* BEGIN *
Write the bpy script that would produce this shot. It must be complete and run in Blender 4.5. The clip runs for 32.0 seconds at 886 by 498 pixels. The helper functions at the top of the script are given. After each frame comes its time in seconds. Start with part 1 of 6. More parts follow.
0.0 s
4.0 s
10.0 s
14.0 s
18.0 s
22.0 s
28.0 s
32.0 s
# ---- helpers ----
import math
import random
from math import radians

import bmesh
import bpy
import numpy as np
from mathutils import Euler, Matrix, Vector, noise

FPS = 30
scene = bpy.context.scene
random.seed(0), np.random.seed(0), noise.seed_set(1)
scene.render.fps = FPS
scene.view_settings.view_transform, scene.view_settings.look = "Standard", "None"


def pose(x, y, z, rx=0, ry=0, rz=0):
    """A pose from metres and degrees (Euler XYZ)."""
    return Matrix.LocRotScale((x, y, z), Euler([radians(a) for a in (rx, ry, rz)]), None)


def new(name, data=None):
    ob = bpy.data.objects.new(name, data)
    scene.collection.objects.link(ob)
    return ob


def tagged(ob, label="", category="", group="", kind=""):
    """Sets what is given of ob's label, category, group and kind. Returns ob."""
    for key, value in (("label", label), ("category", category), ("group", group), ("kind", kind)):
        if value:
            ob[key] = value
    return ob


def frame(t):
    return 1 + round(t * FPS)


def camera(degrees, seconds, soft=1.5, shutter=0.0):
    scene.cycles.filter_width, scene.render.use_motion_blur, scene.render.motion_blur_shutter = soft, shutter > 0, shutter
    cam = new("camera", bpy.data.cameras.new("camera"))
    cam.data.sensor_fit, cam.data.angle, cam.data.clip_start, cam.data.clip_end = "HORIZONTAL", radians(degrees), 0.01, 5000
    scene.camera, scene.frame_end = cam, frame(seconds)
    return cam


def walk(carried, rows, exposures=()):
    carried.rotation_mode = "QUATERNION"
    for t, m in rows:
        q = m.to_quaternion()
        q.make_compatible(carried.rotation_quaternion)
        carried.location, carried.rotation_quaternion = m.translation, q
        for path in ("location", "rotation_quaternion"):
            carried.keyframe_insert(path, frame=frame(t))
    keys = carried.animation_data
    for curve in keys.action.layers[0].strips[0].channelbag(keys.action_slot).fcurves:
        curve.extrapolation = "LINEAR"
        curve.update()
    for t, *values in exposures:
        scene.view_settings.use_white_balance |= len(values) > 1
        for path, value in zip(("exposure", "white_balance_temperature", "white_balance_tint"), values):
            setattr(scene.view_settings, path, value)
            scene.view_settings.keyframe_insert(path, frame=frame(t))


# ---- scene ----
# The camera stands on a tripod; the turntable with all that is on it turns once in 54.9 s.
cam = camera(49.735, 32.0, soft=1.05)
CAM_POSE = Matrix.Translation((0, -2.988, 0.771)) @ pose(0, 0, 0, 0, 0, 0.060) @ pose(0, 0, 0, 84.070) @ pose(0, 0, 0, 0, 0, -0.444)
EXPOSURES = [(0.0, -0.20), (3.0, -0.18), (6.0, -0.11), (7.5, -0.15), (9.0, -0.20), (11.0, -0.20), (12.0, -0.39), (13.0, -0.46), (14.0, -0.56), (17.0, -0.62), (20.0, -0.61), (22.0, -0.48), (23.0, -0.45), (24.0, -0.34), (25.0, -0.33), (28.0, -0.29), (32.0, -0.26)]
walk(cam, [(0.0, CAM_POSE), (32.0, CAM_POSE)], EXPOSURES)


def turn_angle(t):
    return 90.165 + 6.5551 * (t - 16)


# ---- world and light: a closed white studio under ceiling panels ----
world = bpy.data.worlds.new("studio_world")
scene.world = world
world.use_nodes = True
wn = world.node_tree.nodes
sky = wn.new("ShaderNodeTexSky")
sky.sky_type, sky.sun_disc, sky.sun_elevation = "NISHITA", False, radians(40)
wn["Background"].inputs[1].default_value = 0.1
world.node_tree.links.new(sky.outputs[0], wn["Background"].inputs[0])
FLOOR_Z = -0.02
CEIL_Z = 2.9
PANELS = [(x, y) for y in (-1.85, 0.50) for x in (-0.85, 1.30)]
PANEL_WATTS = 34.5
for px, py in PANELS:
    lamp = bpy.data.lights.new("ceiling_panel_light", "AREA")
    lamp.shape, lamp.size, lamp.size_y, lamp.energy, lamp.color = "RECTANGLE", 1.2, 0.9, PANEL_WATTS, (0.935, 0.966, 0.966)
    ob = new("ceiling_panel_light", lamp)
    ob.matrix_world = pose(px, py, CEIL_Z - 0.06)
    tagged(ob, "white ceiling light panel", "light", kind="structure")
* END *
* BEGIN *
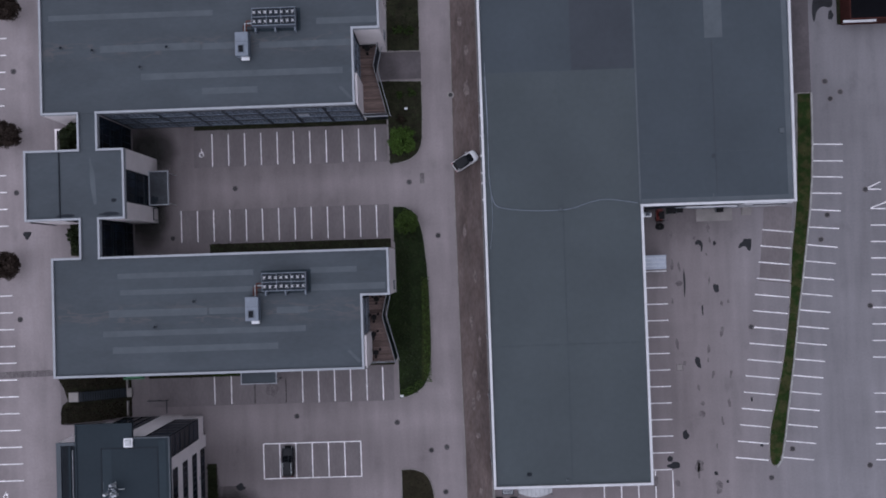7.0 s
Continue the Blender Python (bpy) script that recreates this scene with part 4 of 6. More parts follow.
* END *
## WHAT YOU ARE ASKED TO DO
Starting at the line that contains "Write the bpy" and ending at the line that contains "q = m.to_quaternion()", repeat each line exactly, both ends included, and nothing else.

## FINAL RESULT
Write the bpy script that would produce this shot. It must be complete and run in Blender 4.5. The clip runs for 32.0 seconds at 886 by 498 pixels. The helper functions at the top of the script are given. After each frame comes its time in seconds. Start with part 1 of 6. More parts follow.
0.0 s
4.0 s
10.0 s
14.0 s
18.0 s
22.0 s
28.0 s
32.0 s
# ---- helpers ----
import math
import random
from math import radians

import bmesh
import bpy
import numpy as np
from mathutils import Euler, Matrix, Vector, noise

FPS = 30
scene = bpy.context.scene
random.seed(0), np.random.seed(0), noise.seed_set(1)
scene.render.fps = FPS
scene.view_settings.view_transform, scene.view_settings.look = "Standard", "None"


def pose(x, y, z, rx=0, ry=0, rz=0):
    """A pose from metres and degrees (Euler XYZ)."""
    return Matrix.LocRotScale((x, y, z), Euler([radians(a) for a in (rx, ry, rz)]), None)


def new(name, data=None):
    ob = bpy.data.objects.new(name, data)
    scene.collection.objects.link(ob)
    return ob


def tagged(ob, label="", category="", group="", kind=""):
    """Sets what is given of ob's label, category, group and kind. Returns ob."""
    for key, value in (("label", label), ("category", category), ("group", group), ("kind", kind)):
        if value:
            ob[key] = value
    return ob


def frame(t):
    return 1 + round(t * FPS)


def camera(degrees, seconds, soft=1.5, shutter=0.0):
    scene.cycles.filter_width, scene.render.use_motion_blur, scene.render.motion_blur_shutter = soft, shutter > 0, shutter
    cam = new("camera", bpy.data.cameras.new("camera"))
    cam.data.sensor_fit, cam.data.angle, cam.data.clip_start, cam.data.clip_end = "HORIZONTAL", radians(degrees), 0.01, 5000
    scene.camera, scene.frame_end = cam, frame(seconds)
    return cam


def walk(carried, rows, exposures=()):
    carried.rotation_mode = "QUATERNION"
    for t, m in rows:
        q = m.to_quaternion()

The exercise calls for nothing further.